Milestone: Camden County’s Proposed Wastewater Service Areas Published for Review
April 24th, 2012 by Chris Sturm
The following was co-authored with assistance from New Jersey Future intern Christopher Cavaiola.
Camden County’s proposed Future Wastewater Service Area map was posted for public notice in the New Jersey Register on April 16, and on the DEP Watershed Management website yesterday, making Camden the first full county to near adoption of an updated sewer service area under the 2008 Water Quality Management Plan (WQMP) rule.
This milestone matters because Camden’s sewer service areas (SSAs) delineate where sewers are in the ground or can be built, which in turn largely dictates where development occurs. (Outside the SSAs, reliance on septic systems allows only low-density development.)

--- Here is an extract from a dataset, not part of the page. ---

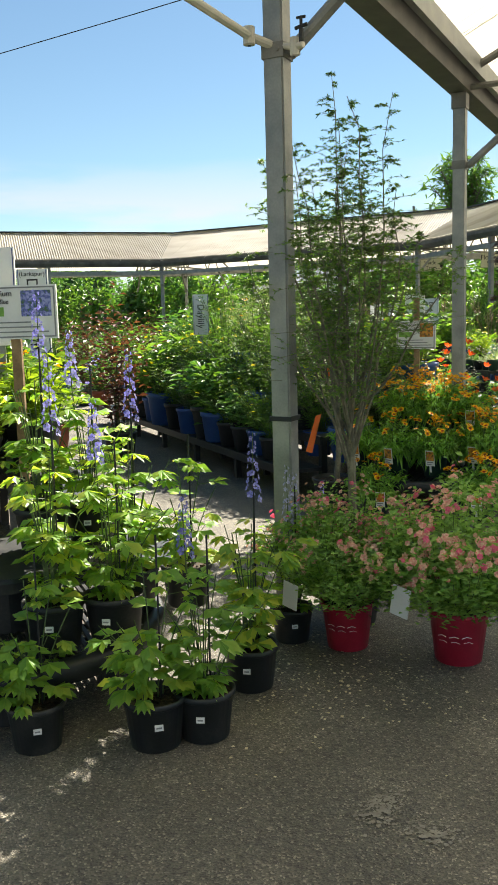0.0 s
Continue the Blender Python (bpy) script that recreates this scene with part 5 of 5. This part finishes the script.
def tall_sign(x, y, z0, w, h, words, small, label, turn=0, size=None, foot=0.3):
    """A white board on a stake with words running down it."""
    ob = thing("plant_sign", label, "sign", pose(x, y, 0, 0, 0, turn), "upright plant signs")
    part("stake", Geo().box((-0.02, 0.009, foot), (0.02, 0.03, z0 + h * 0.9)), GALV, ob)
    b = part("board", Geo().box((-w / 2, -0.008, z0), (w / 2, 0.008, z0 + h)), SIGN_WHITE, ob)
    for a, c in (((-w / 2 + 0.006, z0 + 0.006), (-w / 2 + 0.011, z0 + h - 0.006)), ((w / 2 - 0.011, z0 + 0.006), (w / 2 - 0.006, z0 + h - 0.006))):
        part("border", Geo().box((a[0], -0.0105, a[1]), (c[0], -0.0085, c[1])), BLUE_INK, b)
    if words:
        lettering(b, words, size or w * 0.62, -w * 0.02, z0 + h * 0.46, INK, -90, 0.95)
    if small:
        lettering(b, small, w * 0.2, 0, z0 + h * 0.94, INK)
    return ob


def info_board(x, y, z0, w, h, line1, line2, photo, label, turn=0, foot=0.3, top=0.2):
    ob = thing("info_sign", label, "sign", pose(x, y, 0, 0, 0, turn), "plant information boards")
    part("stake", Geo().box((-0.025, 0.01, foot), (0.025, 0.035, z0 + h + top)), WOOD, ob, "weathered wooden stake")
    b = board(ob, w, h)
    b.matrix_basis = pose(0, 0, z0)
    lettering(b, line1, h * 0.15, -w * 0.2, h * 0.85)
    lettering(b, line2, h * 0.13, -w * 0.2, h * 0.70, narrow=0.85)
    part("green_bar", Geo().box((-w * 0.44, -0.011, h * 0.43), (-w * 0.1, -0.0085, h * 0.6)), GREEN_INK, b)
    part("picture", Geo().box((w * 0.1, -0.011, h * 0.42), (w * 0.44, -0.0085, h * 0.9)), photo, b)
    for k in range(3):
        part("print_line", Geo().box((-w * 0.44, -0.011, h * (0.12 + 0.09 * k)), (w * (0.4 - 0.1 * k), -0.0085, h * (0.145 + 0.09 * k))), GREY_INK, b)
    return ob


info_board(-1.80, 6.97, 1.34, 0.35, 0.25, "Coreopsis", "Uptick Gold and Bronze", PHOTO_ORANGE, "white information board on coreopsis on a wooden stake", 3)
tall_sign(-2.92, 8.0, 1.50, 0.30, 0.63, "Coreopsis", "(Tickseed)", "tall white sign reading Coreopsis (Tickseed)", 0, 0.15)
back = tall_sign(-2.13, 8.05, 1.42, 0.20, 0.43, "", "", "white sign board seen from behind with its stake", 180)
tall_sign(-2.62, 8.3, 1.45, 0.14, 0.32, "", "", "pale blue-white sign board seen from behind", 180)
tall_sign(-4.2, 13.8, 1.32, 0.21, 0.56, "Dianthus", "", "white upright sign reading Dianthus", 4, 0.125)
tall_sign(-3.45, 13.44, 1.31, 0.24, 0.62, "Black Eyed Susan", "", "white upright sign reading Black Eyed Susan", 0, 0.085)
info_board(-2.67, 2.82, 1.56, 0.46, 0.27, "Delphinium", "Aurora Blue", PHOTO_BLUE, "white information board on delphinium on a wooden stake", 22, 0.5, 0.0)
tall_sign(-3.57, 4.0, 1.45, 0.21, 0.56, "Delphinium", "(Larkspur)", "tall white sign reading Delphinium (Larkspur)", 25, 0.11)
tall_sign(-3.13, 3.2, 1.52, 0.22, 0.55, "C", "", "tall white sign with a large letter", 25, 0.14)
tall_sign(-5.22, 9.0, 1.48, 0.20, 0.51, "Daylily", "", "white upright sign reading Daylily", 30, 0.12)
tall_sign(-2.92, 18.0, 1.40, 0.19, 0.52, "Gr", "", "white upright sign with large letters above the grasses", 0, 0.15)
tall_sign(-2.44, 17.0, 1.33, 0.15, 0.22, "", "", "small white plant card on a stake", 10)
gs = info_board(-1.16, 16.12, 1.46, 0.26, 0.22, "", "", PHOTO_WHITE, "white information board on a grass, on a wooden stake", 5, 0.3, 0.0)
part("lower_card", Geo().box((-0.08, -0.01, 1.29), (0.07, 0.006, 1.45)), SIGN_WHITE, gs, "white card below the board")
tall_sign(0.2, 22.95, 0.58, 0.18, 0.44, "Hibiscus", "", "white upright sign reading Hibiscus", -5, 0.1, 0.0)
ys = thing("price_sign", "yellow price card on a dark post", "sign", pose(1.58, 23.3, 0, 0, 0, -8))
part("card", Geo().box((-0.18, -0.008, 0.70), (0.18, 0.008, 1.16)), YELLOW_CARD, ys)
part("stake", Geo().box((-0.03, 0.01, 0), (0.03, 0.05, 0.75)), STEM_DARK, ys)
for k in range(4):
    part("print_line", Geo().box((-0.13, -0.011, 0.78 + 0.09 * k), (0.12, -0.009, 0.80 + 0.09 * k)), GREY_INK, ys)
pc = thing("price_sign", "small white price card reading 25", "sign", pose(1.98, 24.3, 0, 0, 0, -8))
part("card", Geo().box((-0.12, -0.006, 0.76), (0.12, 0.006, 0.98)), SIGN_WHITE, pc)
part("stake", Geo().box((-0.012, 0.008, 0), (0.012, 0.03, 0.9)), STEM_DARK, pc)
lettering(pc, "25", 0.15, 0, 0.86)

# ---- fallen petals and leaves ----
rng = np.random.default_rng(9)
g1 = Geo()
for cx, cy, sx, sy, n in ((-0.95, 2.95, 0.36, 0.20, 330), (-1.2, 2.4, 0.3, 0.3, 70), (-0.9, 14.2, 0.2, 0.3, 16), (-0.75, 10.35, 0.3, 0.1, 10), (0.2, 5, 1.5, 4.5, 60), (-1.3, 6.0, 0.5, 0.3, 30), (-0.3, 12.8, 0.4, 0.9, 14)):
    x, y = rng.normal(cx, sx, n), rng.normal(cy, sy, n)
    a = rng.uniform(0, 6.28, n)
    ln = rng.uniform(0.008, 0.022, n)
    g1.leaves(np.stack([x, y, np.full(n, 0.006)], axis=1), np.stack([np.cos(a), np.sin(a), np.full(n, 0.1)], axis=1), ln, ln * 0.7, rng, 0.1, 0.0)
tagged(part("fallen_petals", g1, LITTER), "scattered fallen petals and dry leaves on asphalt", "litter", kind="stuff")

g1 = Geo()
for cx, cy, sx, sy, n in ((-0.46, 1.99, 0.03, 0.05, 260), (-0.26, 1.93, 0.05, 0.03, 160), (0.35, 1.3, 0.1, 0.1, 30), (0.9, 11.2, 0.12, 0.1, 60), (0.55, 9.0, 0.1, 0.06, 40)):
    x, y = rng.normal(cx, sx, n), rng.normal(cy, sy, n)
    for px, py in zip(x, y):
        r = rng.uniform(0.002, 0.008)
        k = np.arange(6) * 1.047 + rng.uniform(0, 1)
        rr = r * rng.uniform(0.6, 1.3, 6)
        g1.add(np.stack([px + rr * np.cos(k), py + rr * np.sin(k), np.full(6, rng.uniform(0.004, 0.007))], axis=1), [list(range(6))])
tagged(part("dried_spill", g1, PALE_DUST), "pale dried crusts of dust on the asphalt", "stain", kind="stuff")

# rust that has run down the third post
g1 = Geo()
for k in range(13):
    x0 = -1.468 - 0.040 + 0.0062 * k
    top = 2.98 - rng.uniform(0, 0.05)
    low = top - rng.uniform(0.08, 0.62) * (0.5 + 0.5 * math.sin(k * 1.3))
    g1.box((x0, 10.76 - 0.0545, low), (x0 + 0.0055, 10.76 - 0.0515, top))
structure("rust_streak", g1, RUST, "brown rust run down a steel post")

The update meets a primary requirement of the DEP’s 2008 WQMP rule that seeks to protect water quality. In addition to requiring the sewer service areas to exclude large environmentally sensitive areas, the rule limits development intensity to what sewer treatment plants and natural systems can handle. However, implementing all of the rule provisions has been difficult and controversial, and progress has been slow. This past winter, the Gov. Christie signed legislation that required submission of the SSA updates within 180 days, but provided a two-year deadline extension for most other requirements.

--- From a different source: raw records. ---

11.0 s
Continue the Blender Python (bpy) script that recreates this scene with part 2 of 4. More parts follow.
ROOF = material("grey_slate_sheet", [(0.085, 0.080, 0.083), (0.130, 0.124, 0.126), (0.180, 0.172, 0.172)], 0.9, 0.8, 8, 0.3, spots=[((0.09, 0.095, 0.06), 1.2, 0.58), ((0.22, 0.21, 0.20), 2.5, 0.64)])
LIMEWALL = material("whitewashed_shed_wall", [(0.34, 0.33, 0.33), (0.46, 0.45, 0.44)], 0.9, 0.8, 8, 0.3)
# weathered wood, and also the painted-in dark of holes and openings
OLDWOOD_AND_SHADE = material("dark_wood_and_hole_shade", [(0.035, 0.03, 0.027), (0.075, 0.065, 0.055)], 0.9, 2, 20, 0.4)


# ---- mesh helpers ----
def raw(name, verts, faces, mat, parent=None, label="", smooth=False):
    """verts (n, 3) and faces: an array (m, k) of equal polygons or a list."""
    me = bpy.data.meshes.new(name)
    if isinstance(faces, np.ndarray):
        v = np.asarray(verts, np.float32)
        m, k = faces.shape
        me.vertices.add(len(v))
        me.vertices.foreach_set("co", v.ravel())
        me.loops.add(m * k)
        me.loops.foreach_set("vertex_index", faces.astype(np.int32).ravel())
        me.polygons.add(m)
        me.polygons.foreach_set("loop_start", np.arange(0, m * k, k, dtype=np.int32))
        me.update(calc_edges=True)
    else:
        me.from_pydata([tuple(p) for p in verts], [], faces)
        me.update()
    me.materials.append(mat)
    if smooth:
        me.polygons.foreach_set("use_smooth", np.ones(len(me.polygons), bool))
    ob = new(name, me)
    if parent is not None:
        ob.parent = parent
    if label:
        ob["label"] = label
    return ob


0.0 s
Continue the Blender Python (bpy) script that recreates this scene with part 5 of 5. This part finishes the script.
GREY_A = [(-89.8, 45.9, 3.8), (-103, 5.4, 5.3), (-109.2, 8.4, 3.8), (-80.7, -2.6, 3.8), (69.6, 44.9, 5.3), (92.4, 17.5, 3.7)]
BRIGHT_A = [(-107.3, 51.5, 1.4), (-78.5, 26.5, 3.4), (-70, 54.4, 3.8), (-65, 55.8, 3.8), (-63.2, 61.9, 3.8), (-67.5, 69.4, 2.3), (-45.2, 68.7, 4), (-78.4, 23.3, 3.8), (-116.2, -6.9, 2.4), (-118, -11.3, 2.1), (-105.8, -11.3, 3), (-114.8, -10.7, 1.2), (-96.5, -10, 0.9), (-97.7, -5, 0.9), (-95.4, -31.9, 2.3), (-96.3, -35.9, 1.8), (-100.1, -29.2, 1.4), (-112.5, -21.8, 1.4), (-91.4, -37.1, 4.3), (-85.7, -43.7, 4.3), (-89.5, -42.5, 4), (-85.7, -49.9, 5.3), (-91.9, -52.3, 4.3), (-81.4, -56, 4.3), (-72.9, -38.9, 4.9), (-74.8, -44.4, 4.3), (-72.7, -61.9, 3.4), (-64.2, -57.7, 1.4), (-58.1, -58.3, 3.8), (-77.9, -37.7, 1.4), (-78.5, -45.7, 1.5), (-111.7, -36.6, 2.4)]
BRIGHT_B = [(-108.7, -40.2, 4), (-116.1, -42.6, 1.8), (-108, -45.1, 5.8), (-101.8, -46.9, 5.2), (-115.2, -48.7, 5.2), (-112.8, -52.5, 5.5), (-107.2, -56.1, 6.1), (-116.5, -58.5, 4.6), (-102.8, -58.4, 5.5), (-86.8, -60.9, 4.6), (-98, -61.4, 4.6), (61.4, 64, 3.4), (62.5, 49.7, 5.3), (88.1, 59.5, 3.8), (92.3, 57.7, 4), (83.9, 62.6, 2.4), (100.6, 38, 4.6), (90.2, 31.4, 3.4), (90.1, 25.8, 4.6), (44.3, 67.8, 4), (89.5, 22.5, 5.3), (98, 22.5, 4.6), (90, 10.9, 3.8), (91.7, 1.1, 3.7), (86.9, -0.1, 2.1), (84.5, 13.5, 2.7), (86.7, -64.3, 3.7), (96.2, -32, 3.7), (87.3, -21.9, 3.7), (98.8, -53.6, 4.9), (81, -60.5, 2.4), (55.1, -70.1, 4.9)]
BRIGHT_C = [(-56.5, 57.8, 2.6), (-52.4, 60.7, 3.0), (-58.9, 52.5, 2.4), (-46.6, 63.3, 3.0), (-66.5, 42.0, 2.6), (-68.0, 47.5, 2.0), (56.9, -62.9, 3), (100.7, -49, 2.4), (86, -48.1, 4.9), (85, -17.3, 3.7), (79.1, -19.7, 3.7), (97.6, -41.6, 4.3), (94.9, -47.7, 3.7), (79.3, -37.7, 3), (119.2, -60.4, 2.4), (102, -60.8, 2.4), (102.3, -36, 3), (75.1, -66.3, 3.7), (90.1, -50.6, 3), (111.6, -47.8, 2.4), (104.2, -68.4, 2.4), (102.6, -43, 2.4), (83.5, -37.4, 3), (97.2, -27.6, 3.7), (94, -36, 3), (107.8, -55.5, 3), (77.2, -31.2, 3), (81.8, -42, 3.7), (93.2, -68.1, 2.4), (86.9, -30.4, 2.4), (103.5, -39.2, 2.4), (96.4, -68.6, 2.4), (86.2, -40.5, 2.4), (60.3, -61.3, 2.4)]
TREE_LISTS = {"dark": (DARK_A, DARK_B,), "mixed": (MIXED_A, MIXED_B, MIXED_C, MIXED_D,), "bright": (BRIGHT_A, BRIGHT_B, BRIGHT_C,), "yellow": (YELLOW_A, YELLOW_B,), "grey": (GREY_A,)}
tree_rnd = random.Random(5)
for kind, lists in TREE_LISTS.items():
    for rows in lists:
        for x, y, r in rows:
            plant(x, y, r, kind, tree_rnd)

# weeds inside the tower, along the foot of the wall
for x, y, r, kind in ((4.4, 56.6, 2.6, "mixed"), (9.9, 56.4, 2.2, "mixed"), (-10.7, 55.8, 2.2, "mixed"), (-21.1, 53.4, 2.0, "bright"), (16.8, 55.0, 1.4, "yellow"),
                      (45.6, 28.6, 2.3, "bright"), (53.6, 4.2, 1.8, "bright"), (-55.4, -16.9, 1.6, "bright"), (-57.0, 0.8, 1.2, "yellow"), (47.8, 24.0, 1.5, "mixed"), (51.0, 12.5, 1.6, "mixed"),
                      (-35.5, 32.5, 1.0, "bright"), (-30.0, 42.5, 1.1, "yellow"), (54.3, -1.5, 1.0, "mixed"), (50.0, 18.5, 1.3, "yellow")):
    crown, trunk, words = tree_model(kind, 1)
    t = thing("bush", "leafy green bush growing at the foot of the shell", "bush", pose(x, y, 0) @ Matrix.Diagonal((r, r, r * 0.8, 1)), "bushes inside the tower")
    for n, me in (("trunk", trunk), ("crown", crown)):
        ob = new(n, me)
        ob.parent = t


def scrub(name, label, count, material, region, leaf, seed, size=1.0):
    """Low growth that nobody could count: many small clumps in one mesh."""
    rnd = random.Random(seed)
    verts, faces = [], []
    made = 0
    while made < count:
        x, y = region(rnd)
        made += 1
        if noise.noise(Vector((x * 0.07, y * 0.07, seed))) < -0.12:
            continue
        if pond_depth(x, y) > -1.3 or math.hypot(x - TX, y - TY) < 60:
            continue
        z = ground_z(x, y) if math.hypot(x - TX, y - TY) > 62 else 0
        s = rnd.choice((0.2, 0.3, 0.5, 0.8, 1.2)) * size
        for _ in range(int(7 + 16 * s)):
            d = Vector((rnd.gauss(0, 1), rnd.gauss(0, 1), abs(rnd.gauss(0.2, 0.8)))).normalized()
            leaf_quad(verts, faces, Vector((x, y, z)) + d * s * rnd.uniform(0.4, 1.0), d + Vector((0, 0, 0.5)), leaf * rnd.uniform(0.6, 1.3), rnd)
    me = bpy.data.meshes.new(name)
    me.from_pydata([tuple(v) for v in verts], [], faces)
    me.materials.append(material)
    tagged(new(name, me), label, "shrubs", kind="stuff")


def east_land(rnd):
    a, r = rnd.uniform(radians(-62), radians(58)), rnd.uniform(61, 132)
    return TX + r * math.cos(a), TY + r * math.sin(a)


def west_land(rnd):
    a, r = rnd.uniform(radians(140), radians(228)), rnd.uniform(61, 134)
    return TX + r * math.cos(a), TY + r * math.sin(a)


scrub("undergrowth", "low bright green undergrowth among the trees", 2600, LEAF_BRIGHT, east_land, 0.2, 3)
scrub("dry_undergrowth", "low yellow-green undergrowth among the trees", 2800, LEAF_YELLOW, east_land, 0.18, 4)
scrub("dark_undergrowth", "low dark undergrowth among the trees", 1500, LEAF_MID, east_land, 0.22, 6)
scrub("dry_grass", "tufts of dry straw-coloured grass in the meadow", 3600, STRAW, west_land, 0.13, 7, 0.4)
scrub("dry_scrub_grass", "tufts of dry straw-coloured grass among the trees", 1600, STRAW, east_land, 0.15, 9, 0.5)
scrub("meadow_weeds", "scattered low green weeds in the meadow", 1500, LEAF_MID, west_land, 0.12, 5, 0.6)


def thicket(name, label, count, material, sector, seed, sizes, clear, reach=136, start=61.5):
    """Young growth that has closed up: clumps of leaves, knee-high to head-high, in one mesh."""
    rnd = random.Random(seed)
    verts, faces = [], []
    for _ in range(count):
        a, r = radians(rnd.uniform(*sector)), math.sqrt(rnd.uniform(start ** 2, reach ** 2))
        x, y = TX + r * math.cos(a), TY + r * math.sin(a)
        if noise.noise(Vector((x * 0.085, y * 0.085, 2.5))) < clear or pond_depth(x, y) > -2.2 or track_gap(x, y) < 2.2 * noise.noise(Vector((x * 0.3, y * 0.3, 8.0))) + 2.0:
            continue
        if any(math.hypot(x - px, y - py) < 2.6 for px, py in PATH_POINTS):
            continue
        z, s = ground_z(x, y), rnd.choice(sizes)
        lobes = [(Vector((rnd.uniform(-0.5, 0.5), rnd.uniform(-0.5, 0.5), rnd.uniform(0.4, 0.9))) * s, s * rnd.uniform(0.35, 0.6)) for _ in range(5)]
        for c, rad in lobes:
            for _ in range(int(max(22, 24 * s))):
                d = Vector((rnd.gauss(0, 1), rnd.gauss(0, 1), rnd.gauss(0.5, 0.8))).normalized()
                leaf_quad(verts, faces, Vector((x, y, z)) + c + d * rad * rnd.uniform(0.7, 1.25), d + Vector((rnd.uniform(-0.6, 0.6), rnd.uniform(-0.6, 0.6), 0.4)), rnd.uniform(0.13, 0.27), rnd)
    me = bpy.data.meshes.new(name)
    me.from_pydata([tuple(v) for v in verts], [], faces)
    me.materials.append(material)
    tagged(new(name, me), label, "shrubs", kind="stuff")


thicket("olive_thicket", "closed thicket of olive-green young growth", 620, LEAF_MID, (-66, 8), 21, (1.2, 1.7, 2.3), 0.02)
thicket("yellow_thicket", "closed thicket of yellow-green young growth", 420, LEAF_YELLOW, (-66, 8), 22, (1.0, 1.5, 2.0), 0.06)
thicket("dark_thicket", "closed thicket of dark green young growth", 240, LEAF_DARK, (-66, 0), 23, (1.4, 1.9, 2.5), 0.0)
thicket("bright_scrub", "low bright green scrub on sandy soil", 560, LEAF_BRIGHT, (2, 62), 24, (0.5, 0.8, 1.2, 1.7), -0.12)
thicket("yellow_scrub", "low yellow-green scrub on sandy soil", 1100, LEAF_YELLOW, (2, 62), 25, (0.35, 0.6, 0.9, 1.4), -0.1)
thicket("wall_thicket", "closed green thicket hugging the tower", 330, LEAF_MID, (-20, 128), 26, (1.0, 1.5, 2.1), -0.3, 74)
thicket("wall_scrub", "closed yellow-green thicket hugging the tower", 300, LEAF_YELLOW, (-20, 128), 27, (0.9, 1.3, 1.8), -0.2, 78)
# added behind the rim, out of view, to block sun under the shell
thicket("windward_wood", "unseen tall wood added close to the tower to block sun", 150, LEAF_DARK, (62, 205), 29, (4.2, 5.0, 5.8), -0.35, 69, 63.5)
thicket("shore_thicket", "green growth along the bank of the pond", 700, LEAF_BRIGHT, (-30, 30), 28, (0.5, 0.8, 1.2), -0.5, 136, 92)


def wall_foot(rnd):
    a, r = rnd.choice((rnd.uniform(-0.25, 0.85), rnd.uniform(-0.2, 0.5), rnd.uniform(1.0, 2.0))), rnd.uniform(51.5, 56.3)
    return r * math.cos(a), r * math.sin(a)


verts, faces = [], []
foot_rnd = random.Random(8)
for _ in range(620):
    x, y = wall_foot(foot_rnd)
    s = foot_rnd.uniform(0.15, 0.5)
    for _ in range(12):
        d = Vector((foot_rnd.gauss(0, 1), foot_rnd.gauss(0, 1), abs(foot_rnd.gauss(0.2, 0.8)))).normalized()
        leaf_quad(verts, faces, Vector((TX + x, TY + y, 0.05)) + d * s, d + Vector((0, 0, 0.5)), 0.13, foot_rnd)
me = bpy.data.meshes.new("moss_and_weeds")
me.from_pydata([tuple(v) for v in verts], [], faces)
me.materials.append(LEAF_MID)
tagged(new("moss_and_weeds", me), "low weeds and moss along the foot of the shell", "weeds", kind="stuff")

Camden County’s proposed sewer service areas cover 86,212 acres, or 60% of the county’s land area. The proposed area is 14,021 acres smaller than the county’s pre-existing SSAs; environmentally sensitive areas along river and stream corridors, contiguous freshwater wetlands, upland forest habitat and an area containing the headwaters of the Great Egg Harbor River have all been removed, as have some areas based on local planning initiatives; other areas have been added based on local planning initiatives. The proposal is subject to public comment and review.
New Jersey Future has been following the wastewater planning process closely because of its impact on where and how growth occurs. The SSA updates will likely affect where state government directs development incentives, since it is expected that the State Strategic Plan will include access to sewer service as one of the essential criteria for identifying growth areas.
New Jersey Future is preparing a fact sheet on each county’s proposed Future Wastewater Service Area that will include links to the public notice (with information on the rule requirements and the public comment process) and to a map of the proposed SSA, a general description of the proposed SSA, future anticipated wastewater planning activities, and contacts for more information.
Several other counties and a handful of municipalities have submitted proposed Future Wastewater Service Areas to comply with the 2008 WQMP rule that are expected to be publicly noticed in the New Jersey Register shortly. Updates in other jurisdictions, including Monmouth County, parts of Essex and Union counties (the Joint Meeting of Essex and Union), and parts of Bergen County, are proceeding under the 1989 WQMP rule. A proposal for Ridgewood, Bergen County, has been approved as compliant with the 2008 rule; a proposal for Washington Township, Morris County, can be found on the DEP Watershed Management website.